Designing a grammaticality-judgement-enabled search interface with mayhplumb

Over in :question: What could your fieldwork app do for you?, @mayhplumb describes ideas for a database of sentences that are filterable by grammaticality judgements. I have spun off a separate topic to discuss May’s

So here’s a super lo-fi imagining of what I understand you to be describing:

This is just the search part of your workflow, not the annotation step: it assumes that we’re using a Flextext as an input file. This might be a good first step toward an annotation workflow, where you’re actually transcribing into the app and maybe there is a big asterisk button you could click on each sentence to indicate that it’s ungrammatical.

As the absolute simplest representation of this data, we can imagine a table of transcriptions and grammaticality judgements (obviously, in reality, there might be translations, word-level glosses, etc. etc). Here’s our two-sentence corpus:

number transcription grammatical?
1 mipum ma-tanum niti fu pumum kamum pa false
2 min pan muna ma nipa nasa fu nuki katam tanum true

So the drawing above, rendered in HTML, would end up being some kind of HTML tag, and with CSS that could be rendered in essentially any way at all. In the mockup, I added a pink background and ridiculously gigantic asterisk in a red box. No mistaking that!

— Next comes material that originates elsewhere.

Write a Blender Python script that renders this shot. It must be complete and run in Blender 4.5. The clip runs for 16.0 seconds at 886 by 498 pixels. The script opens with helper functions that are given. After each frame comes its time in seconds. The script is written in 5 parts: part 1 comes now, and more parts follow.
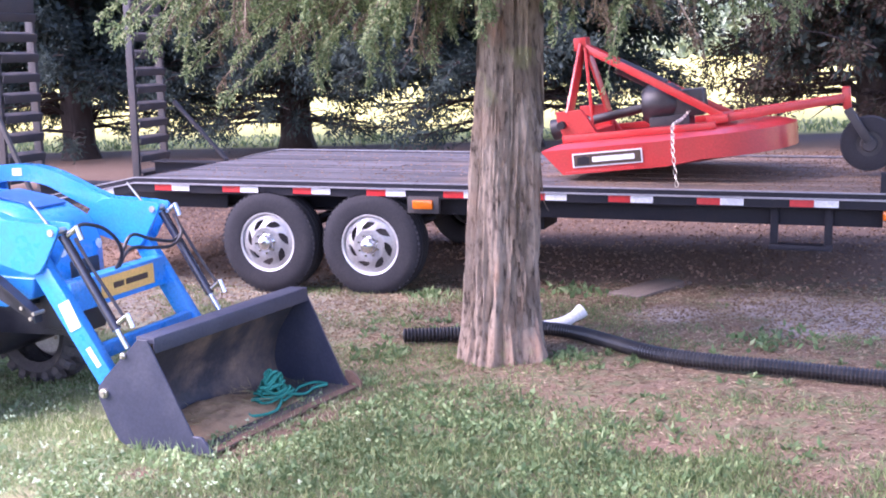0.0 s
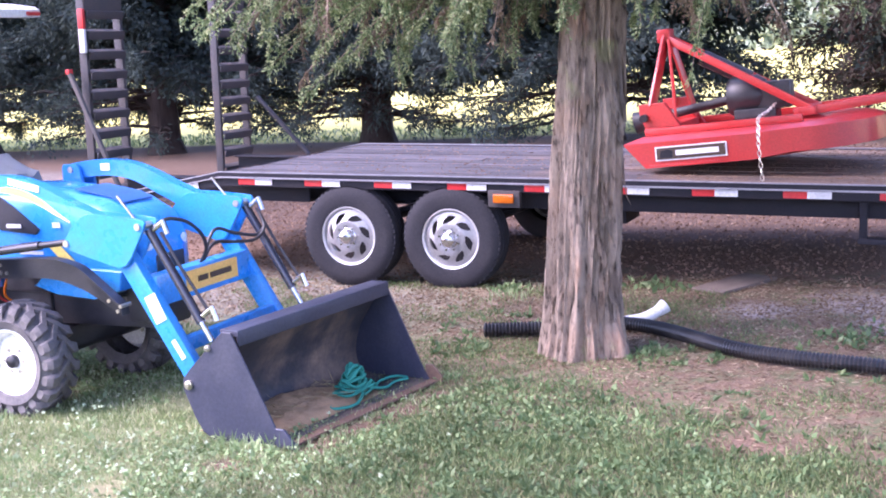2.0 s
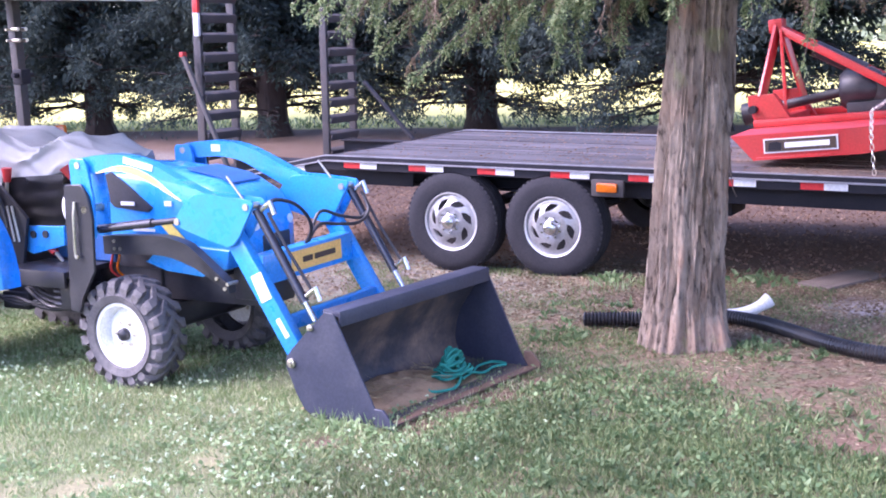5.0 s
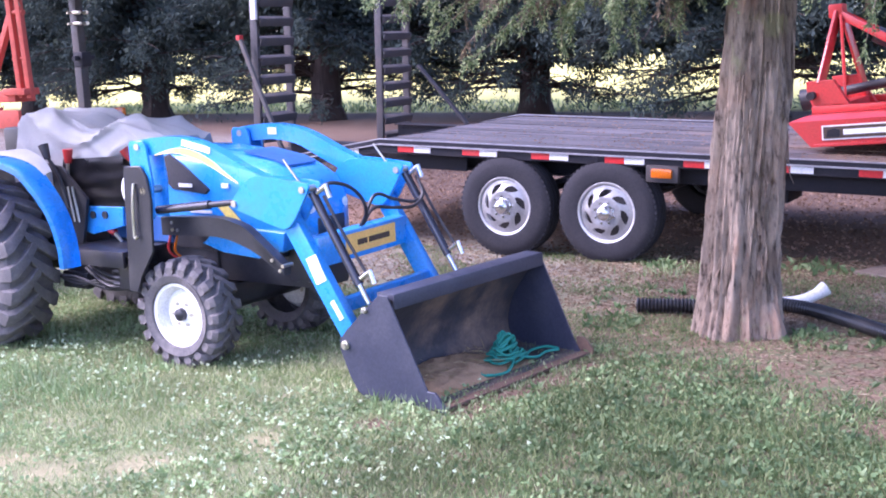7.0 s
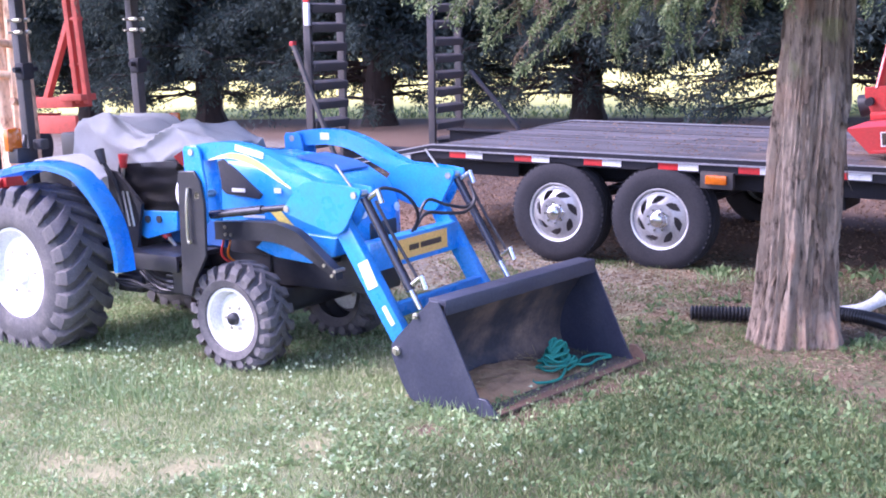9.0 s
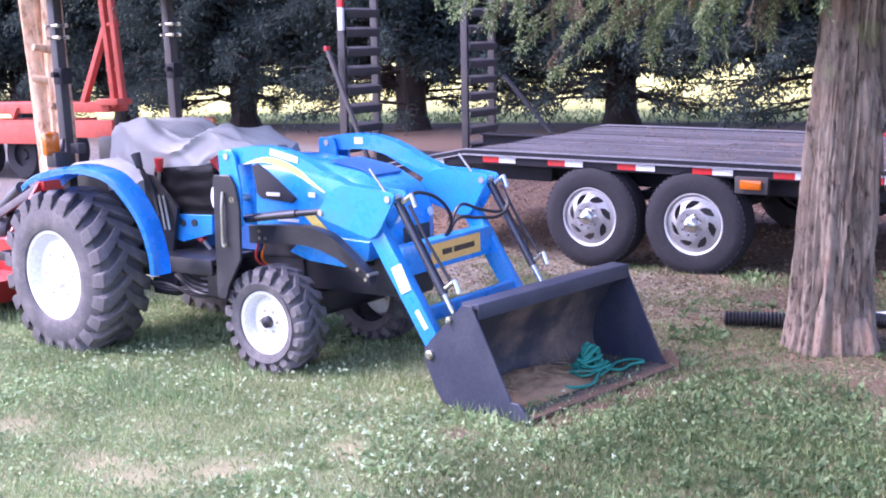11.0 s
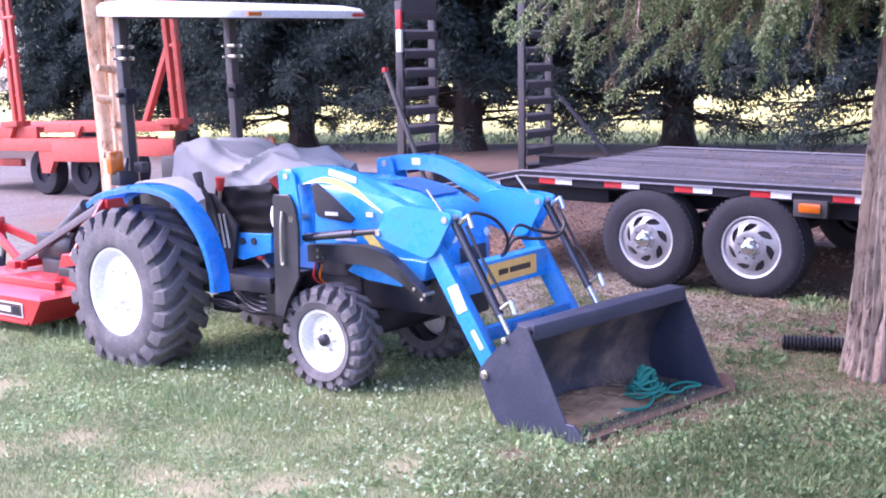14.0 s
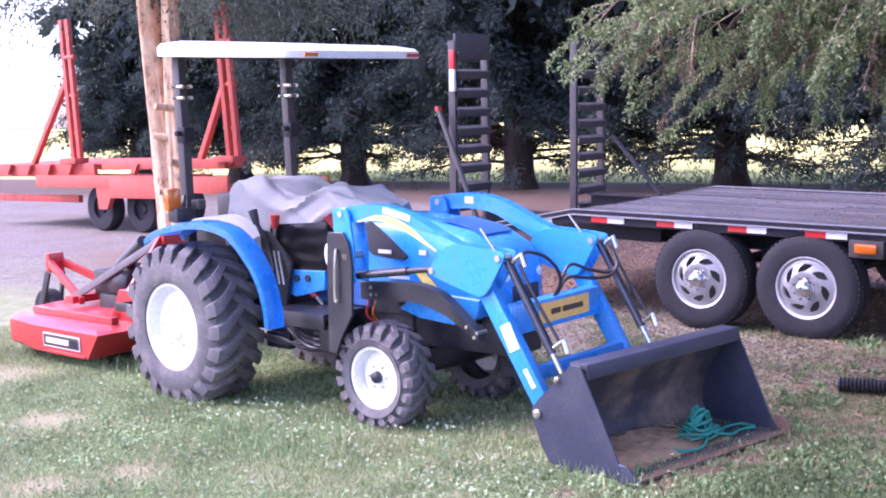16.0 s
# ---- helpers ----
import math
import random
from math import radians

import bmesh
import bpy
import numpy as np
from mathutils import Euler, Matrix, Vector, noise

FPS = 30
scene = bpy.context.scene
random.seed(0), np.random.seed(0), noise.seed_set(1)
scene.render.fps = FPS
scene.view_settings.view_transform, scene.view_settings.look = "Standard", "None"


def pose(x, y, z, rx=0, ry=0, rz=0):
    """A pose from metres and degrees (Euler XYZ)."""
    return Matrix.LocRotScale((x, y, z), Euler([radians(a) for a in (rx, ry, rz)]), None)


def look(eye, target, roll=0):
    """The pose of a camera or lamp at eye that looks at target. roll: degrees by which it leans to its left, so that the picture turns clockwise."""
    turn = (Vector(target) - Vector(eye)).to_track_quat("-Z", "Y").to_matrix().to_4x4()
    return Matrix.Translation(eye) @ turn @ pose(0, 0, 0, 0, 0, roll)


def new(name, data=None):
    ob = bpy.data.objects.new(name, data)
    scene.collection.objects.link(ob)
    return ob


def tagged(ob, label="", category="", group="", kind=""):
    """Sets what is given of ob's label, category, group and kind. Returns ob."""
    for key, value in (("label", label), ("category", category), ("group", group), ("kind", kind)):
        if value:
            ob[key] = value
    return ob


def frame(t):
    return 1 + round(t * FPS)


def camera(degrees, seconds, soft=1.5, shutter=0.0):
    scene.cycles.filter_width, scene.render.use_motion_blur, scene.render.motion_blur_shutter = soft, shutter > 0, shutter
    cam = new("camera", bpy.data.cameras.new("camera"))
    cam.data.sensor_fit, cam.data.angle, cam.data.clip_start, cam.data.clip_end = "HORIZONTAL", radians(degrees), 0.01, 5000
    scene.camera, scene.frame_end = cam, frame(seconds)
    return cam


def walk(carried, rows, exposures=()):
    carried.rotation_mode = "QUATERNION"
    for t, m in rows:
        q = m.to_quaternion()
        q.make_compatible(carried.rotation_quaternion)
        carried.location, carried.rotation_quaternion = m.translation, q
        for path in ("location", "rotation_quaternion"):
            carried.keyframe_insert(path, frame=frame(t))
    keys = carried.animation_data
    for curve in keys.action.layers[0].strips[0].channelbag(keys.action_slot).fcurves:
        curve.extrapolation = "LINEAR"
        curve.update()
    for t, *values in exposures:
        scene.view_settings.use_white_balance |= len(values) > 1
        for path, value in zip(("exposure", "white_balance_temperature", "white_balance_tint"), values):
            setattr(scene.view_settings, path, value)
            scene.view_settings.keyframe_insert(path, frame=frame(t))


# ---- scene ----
cam = camera(40.6, 16.0, soft=1.9)
PATH = [
    (0, (0.047, 0.096, 1.685), (-0.619, 1.956, 1.37), -2.9),
    (0.5, (0.051, 0.089, 1.684), (-0.641, 1.94, 1.373), -2.8),
    (1, (0.044, 0.094, 1.685), (-0.666, 1.939, 1.376), -2.9),
    (1.5, (0.036, 0.112, 1.682), (-0.703, 1.944, 1.37), -3.0),
    (2, (0.038, 0.11, 1.686), (-0.752, 1.919, 1.368), -3.4),
    (2.5, (0.04, 0.109, 1.685), (-0.801, 1.894, 1.361), -3.6),
    (3, (0.042, 0.102, 1.685), (-0.822, 1.877, 1.362), -3.5),
    (3.5, (0.051, 0.084, 1.688), (-0.835, 1.849, 1.369), -3.3),
    (4, (0.049, 0.085, 1.686), (-0.855, 1.839, 1.365), -3.1),
    (6.5, (0.046, 0.064, 1.687), (-0.951, 1.763, 1.339), -2.4),
    (7, (0.044, 0.058, 1.688), (-0.97, 1.745, 1.336), -2.5),
    (7.5, (0.047, 0.049, 1.685), (-0.987, 1.726, 1.34), -2.6),
    (8, (0.042, 0.064, 1.688), (-1.013, 1.729, 1.349), -2.7),
    (8.5, (0.034, 0.069, 1.687), (-1.039, 1.723, 1.351), -2.6),
    (9, (0.028, 0.072, 1.686), (-1.058, 1.716, 1.347), -2.6),
    (11.5, (0.032, 0.057, 1.687), (-1.111, 1.666, 1.358), -2.7),
    (12, (0.03, 0.056, 1.686), (-1.125, 1.655, 1.354), -2.7),
    (12.5, (0.032, 0.054, 1.686), (-1.14, 1.64, 1.353), -2.5),
    (13, (0.04, 0.04, 1.694), (-1.145, 1.618, 1.366), -2.5),
    (13.5, (0.041, 0.034, 1.694), (-1.156, 1.605, 1.38), -2.6),
    (14, (0.046, 0.025, 1.695), (-1.161, 1.592, 1.403), -2.5),
    (14.5, (0.048, 0.012, 1.698), (-1.171, 1.574, 1.429), -2.4),
    (15, (0.054, -0.006, 1.701), (-1.181, 1.546, 1.449), -2.3),
    (15.5, (0.053, -0.009, 1.7), (-1.204, 1.529, 1.464), -2.4),
    (16, (0.05, -0.007, 1.702), (-1.225, 1.517, 1.476), -2.4),
]
walk(cam, [(t, look(e, g, r)) for t, e, g, r in PATH], exposures=[(0.0, 2.34, 5880, 43), (4.0, 2.25, 5720, 41), (8.0, 2.08, 5610, 42), (12.0, 2.05, 5610, 44), (16.0, 2.02, 5650, 49)])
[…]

Of course, this is just a random idea; you could format it any way at all.

Really, any way at all.

I’m kidding!

So I’m talking about all this Flextext business because it would be possible to get something like this going pretty quickly, I reckon. Rendering existing data is generally easier than building an input system for new data. But I’d be happy to do some brainstorming :brain: :cloud_with_lightning_and_rain: with you about what a grammaticality-enabled transcription interface might look like.

About those Flex notes…

Local hero @sunny was just showing me some flextexts that had Note fields, and from what I understand of them I can see why they are frustrating. There’s nothing to distinguish one note from another in the XML:

<item type="note" lang="en">A</item>
<item type="note" lang="en">Phonetic</item>

Those “items” have nothing to distinguish one from the other, which is… weird. So it might take some doing to figure out how to parse that information out of the flextext. But it should be doable via the content, I guess, if the grammaticality note element can only contain “grammatical” or “ungrammatical”, say.